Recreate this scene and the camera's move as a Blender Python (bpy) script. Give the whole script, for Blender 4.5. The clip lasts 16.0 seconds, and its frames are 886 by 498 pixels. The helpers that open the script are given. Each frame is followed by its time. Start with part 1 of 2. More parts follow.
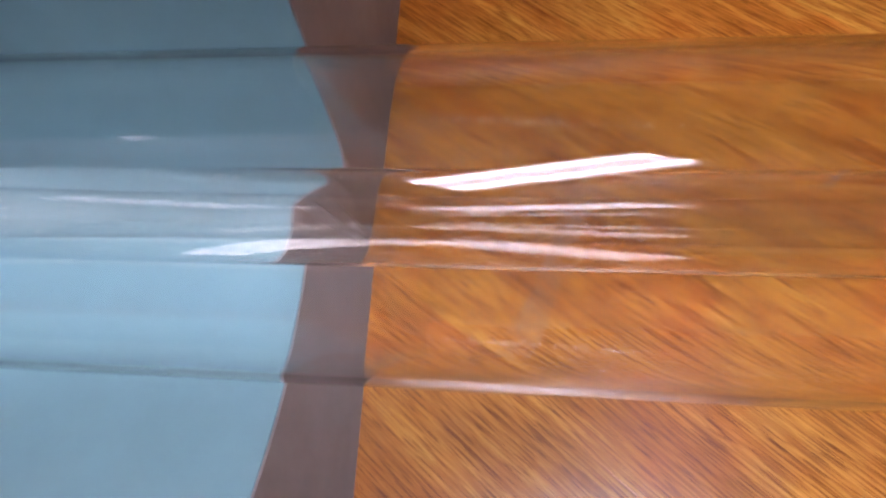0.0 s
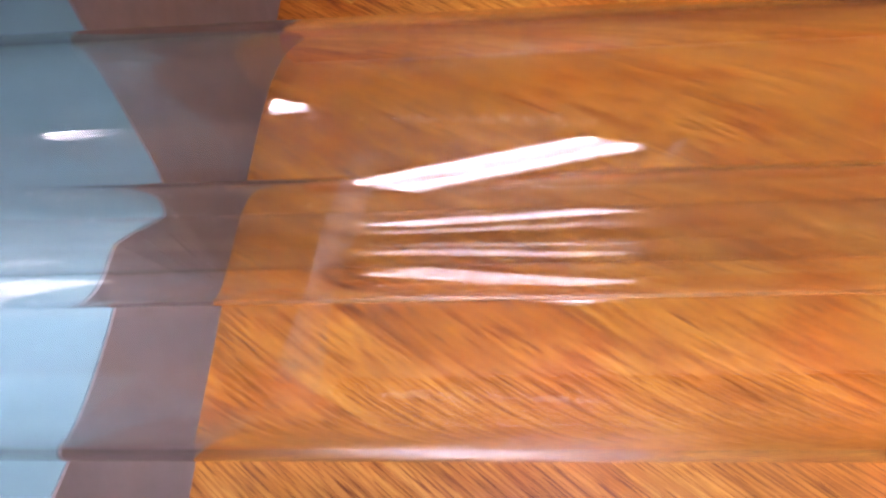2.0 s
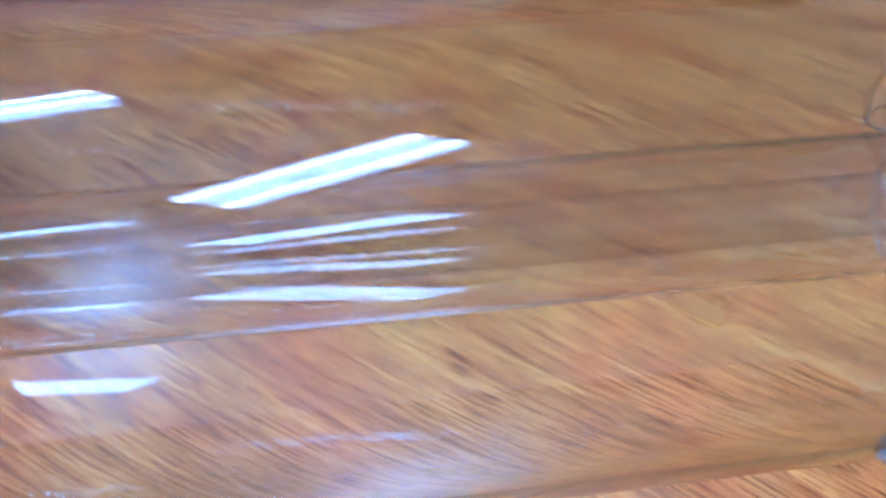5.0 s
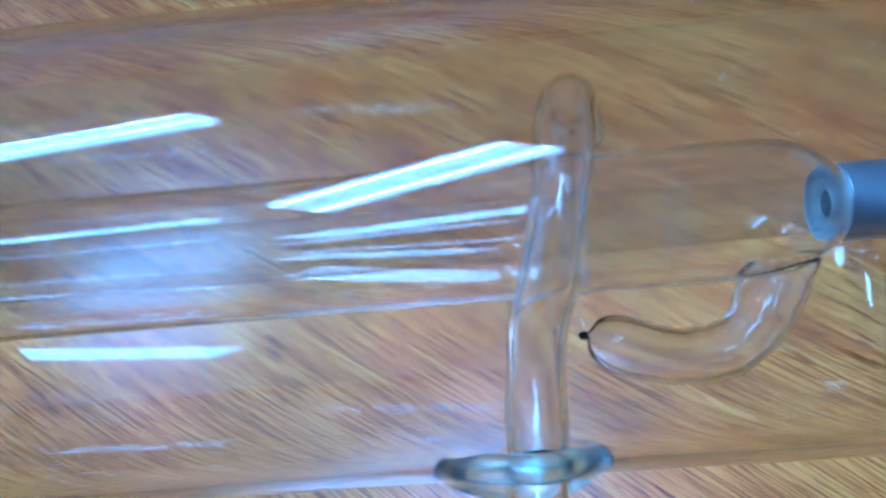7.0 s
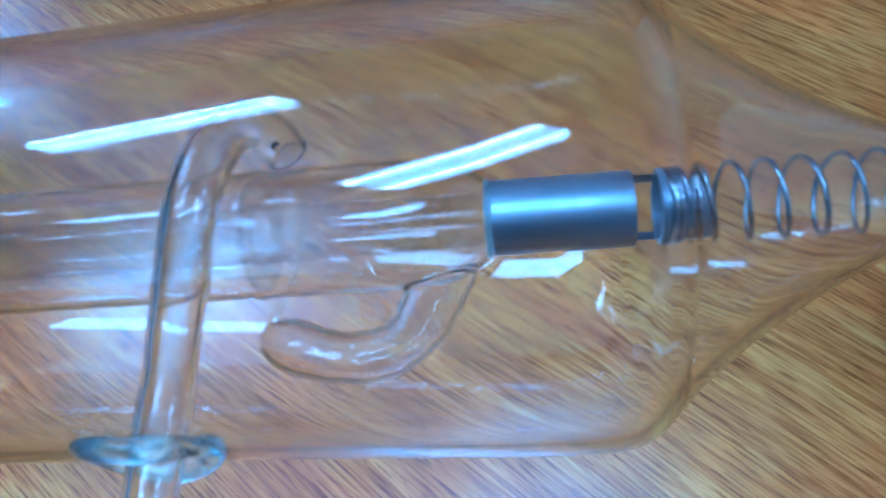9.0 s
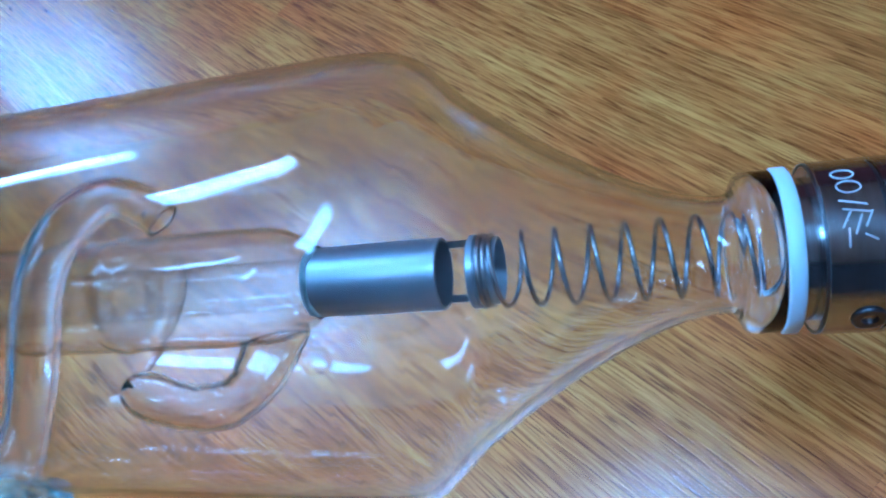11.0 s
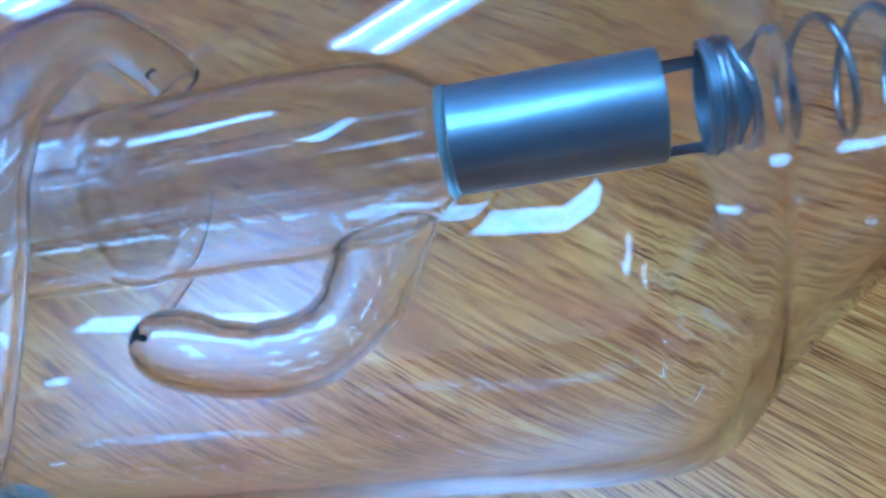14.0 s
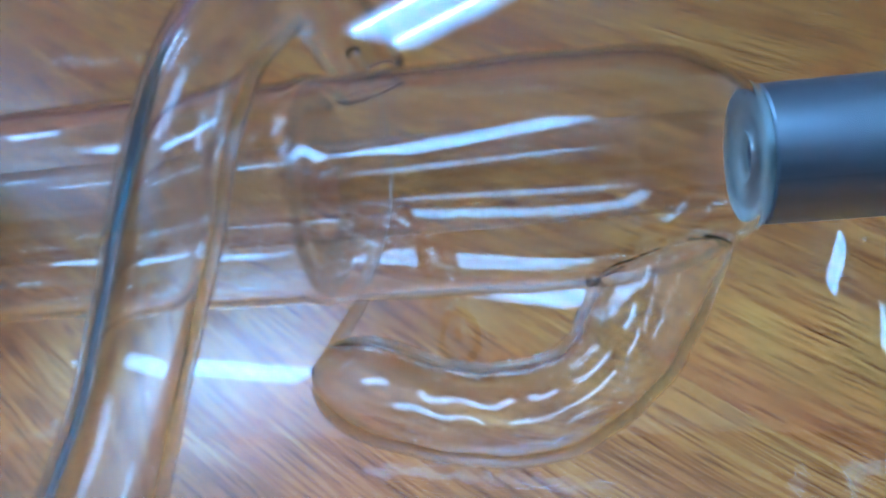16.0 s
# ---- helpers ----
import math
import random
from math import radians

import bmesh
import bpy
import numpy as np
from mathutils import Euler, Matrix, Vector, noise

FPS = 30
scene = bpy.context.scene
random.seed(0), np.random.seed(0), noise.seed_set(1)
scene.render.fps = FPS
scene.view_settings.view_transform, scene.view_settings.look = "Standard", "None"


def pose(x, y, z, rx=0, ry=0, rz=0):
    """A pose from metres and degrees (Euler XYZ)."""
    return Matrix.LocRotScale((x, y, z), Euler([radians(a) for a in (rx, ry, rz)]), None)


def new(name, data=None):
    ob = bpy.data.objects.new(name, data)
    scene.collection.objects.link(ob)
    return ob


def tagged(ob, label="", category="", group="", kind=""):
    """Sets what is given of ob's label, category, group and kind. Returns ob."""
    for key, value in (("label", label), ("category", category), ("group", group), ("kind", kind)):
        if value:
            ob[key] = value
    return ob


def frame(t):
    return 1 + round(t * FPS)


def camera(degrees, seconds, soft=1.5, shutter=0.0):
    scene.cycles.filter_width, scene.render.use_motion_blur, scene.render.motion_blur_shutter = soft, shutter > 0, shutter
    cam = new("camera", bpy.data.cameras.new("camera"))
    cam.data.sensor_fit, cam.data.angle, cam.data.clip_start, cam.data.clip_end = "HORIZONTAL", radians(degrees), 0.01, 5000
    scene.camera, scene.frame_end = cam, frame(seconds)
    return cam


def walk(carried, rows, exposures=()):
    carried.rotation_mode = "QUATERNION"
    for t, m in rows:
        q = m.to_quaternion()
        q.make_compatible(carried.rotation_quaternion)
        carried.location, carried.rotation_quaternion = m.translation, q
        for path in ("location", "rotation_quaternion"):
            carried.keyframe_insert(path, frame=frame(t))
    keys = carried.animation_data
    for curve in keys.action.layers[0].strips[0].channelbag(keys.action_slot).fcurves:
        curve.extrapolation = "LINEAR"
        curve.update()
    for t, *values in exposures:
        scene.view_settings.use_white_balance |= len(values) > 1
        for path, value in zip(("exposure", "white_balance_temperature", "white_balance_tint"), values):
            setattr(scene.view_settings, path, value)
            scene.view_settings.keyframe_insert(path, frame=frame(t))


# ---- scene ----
cam = camera(63.7, 16.0, soft=2.3, shutter=0.4)
# seconds, eye in metres, turn in degrees (Euler XYZ)
PATH = [
    (0, -0.26286, -0.08907, 0.21572, 30.10, 6.70, 5.19),
    (0.5, -0.25800, -0.08798, 0.19587, 34.72, 7.36, 4.23),
    (1, -0.25389, -0.08632, 0.18622, 35.18, 6.52, 3.52),
    (1.5, -0.24285, -0.08371, 0.18239, 35.91, 6.02, 2.49),
    (2, -0.23789, -0.07941, 0.18001, 36.00, 4.73, 1.78),
    (2.5, -0.22712, -0.07257, 0.17588, 34.26, 3.34, 0.28),
    (3, -0.21243, -0.06902, 0.17249, 33.39, 1.33, -1.46),
    (3.5, -0.19776, -0.06624, 0.17009, 33.08, -0.27, -2.53),
    (4, -0.17862, -0.06421, 0.16775, 32.61, -2.27, -4.23),
    (4.5, -0.15711, -0.06118, 0.16582, 31.98, -3.37, -6.18),
    (5, -0.13524, -0.06029, 0.16734, 32.59, -2.51, -7.48),
    (5.2, -0.12471, -0.05916, 0.16994, 31.91, -2.35, -7.39),
    (7.5, -0.04564, -0.05945, 0.18166, 27.68, 5.24, -2.85),
    (8, -0.02504, -0.06718, 0.18253, 31.40, 6.88, -2.11),
    (8.5, -0.00948, -0.06486, 0.18405, 29.58, 8.14, 0.44),
    (9, 0.00762, -0.06501, 0.18482, 28.00, 8.53, 0.15),
    (9.5, 0.02526, -0.07406, 0.18732, 30.54, 10.67, 1.24),
    (10, 0.03999, -0.06663, 0.18666, 29.03, 11.80, 3.35),
    (10.2, 0.04468, -0.06194, 0.18798, 29.17, 12.45, 4.03),
    (12.5, 0.07152, -0.05766, 0.17116, 30.72, 19.14, -1.12),
    (13, 0.05813, -0.06502, 0.15814, 34.15, 18.35, -2.04),
    (13.5, 0.02518, -0.05918, 0.14921, 32.79, 13.42, -3.55),
    (14, 0.01151, -0.05718, 0.14062, 31.28, 12.73, -1.91),
    (14.5, 0.00162, -0.05190, 0.13595, 32.75, 13.81, -0.57),
    (15, -0.00025, -0.05252, 0.13302, 34.00, 14.62, 1.27),
    (15.5, -0.01114, -0.05141, 0.13391, 36.26, 13.45, 6.14),
    (16, -0.01905, -0.05105, 0.12677, 38.58, 9.84, 2.74),
]
EXPOSURES = [(0.0, 0.58, 6700, 29), (1.5, 0.93, 7000, 37), (3.0, 0.96, 6000, 35), (4.0, 0.94, 4350, 22), (5.0, 0.82, 3500, 6), (7.5, 0.54, 3020, -8), (10.2, 0.4, 3100, -9), (12.5, 0.5, 3270, -8), (13.8, 0.42, 3080, -9), (14.5, 0.42, 3120, -9), (16.0, 0.3, 3380, -10)]
walk(cam, [(t, pose(x, y, z, rx, ry, rz)) for t, x, y, z, rx, ry, rz in PATH], EXPOSURES)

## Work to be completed
How many of the lines above include the string "degrees"? Answer with the number only.

## Response to this exercise
4